Out of the lines in this data, how many include "with"? Give the number and nothing else.
- - - - - - -
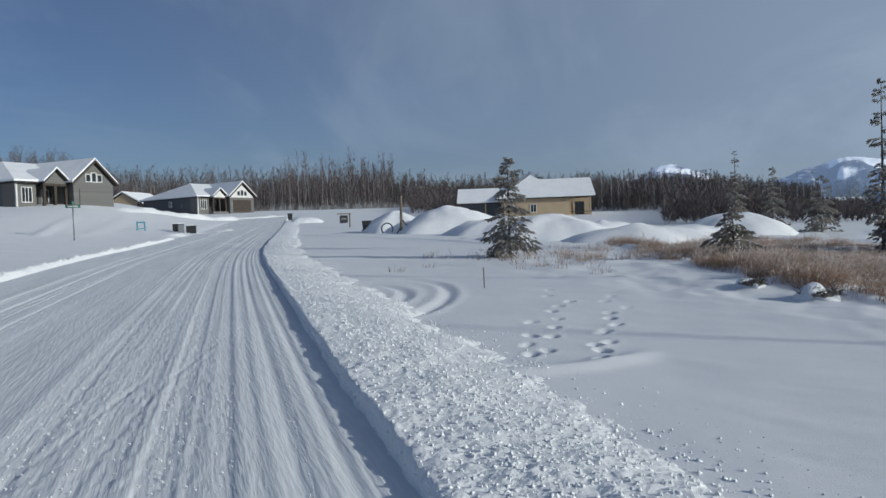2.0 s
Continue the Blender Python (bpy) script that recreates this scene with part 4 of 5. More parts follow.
def cone_trees(name, spots, mat, label, seed):
    """Small far spruces: ragged stacked cones."""
    rng = np.random.default_rng(seed)
    V, F = [], []
    for x, y, z, h, r in spots:
        for lay in range(2):
            b = len(V)
            zb, zt = z + h * (0.05 + 0.36 * lay), z + h * (0.62 + 0.38 * lay)
            rr = r * (1 - 0.4 * lay)
            for k in range(4):
                a = k * 1.5708 + rng.random() * 1.2
                q = rr * rng.uniform(0.5, 1.25)
                V.append((x + q * math.cos(a), y + q * math.sin(a), zb - rr * rng.uniform(0, 0.5)))
            V.append((x, y, zt))
            F += [(b + k, b + (k + 1) % 4, b + 4) for k in range(4)]
    ob = tri_mesh(name, np.array(V), F, mat)
    tagged(ob, label, "wood", kind="stuff")


def ragged_spruces(name, spots, mat, label, seed, twigs=60):
    """Small far spruces: a thin stem set with drooping pointed boughs."""
    rng = np.random.default_rng(seed)
    V, F = [], []
    for x, y, z, h, r in spots:
        b = len(V)
        q = 0.012 * h + 0.02
        V += [(x - q, y, z - 0.3), (x + q, y + q, z - 0.3), (x, y, z + h)]
        F.append((b, b + 1, b + 2))
        for k in range(twigs):
            t = 0.06 + 0.9 * rng.random()
            a = rng.random() * 6.283
            reach = r * (1 - t) ** 0.75 * rng.uniform(0.5, 1.25) + 0.08
            c, w = len(V), reach * 0.07 + 0.014
            ca, sa = math.cos(a), math.sin(a)
            V += [(x - sa * w, y + ca * w, z + h * t), (x + sa * w, y - ca * w, z + h * t + w * 0.6), (x + ca * reach, y + sa * reach, z + h * t - reach * rng.uniform(0.1, 0.7))]
            F.append((c, c + 1, c + 2))
    ob = tri_mesh(name, np.array(V), F, mat)
    tagged(ob, label, "wood", kind="stuff")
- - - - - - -
Solved exercise:
2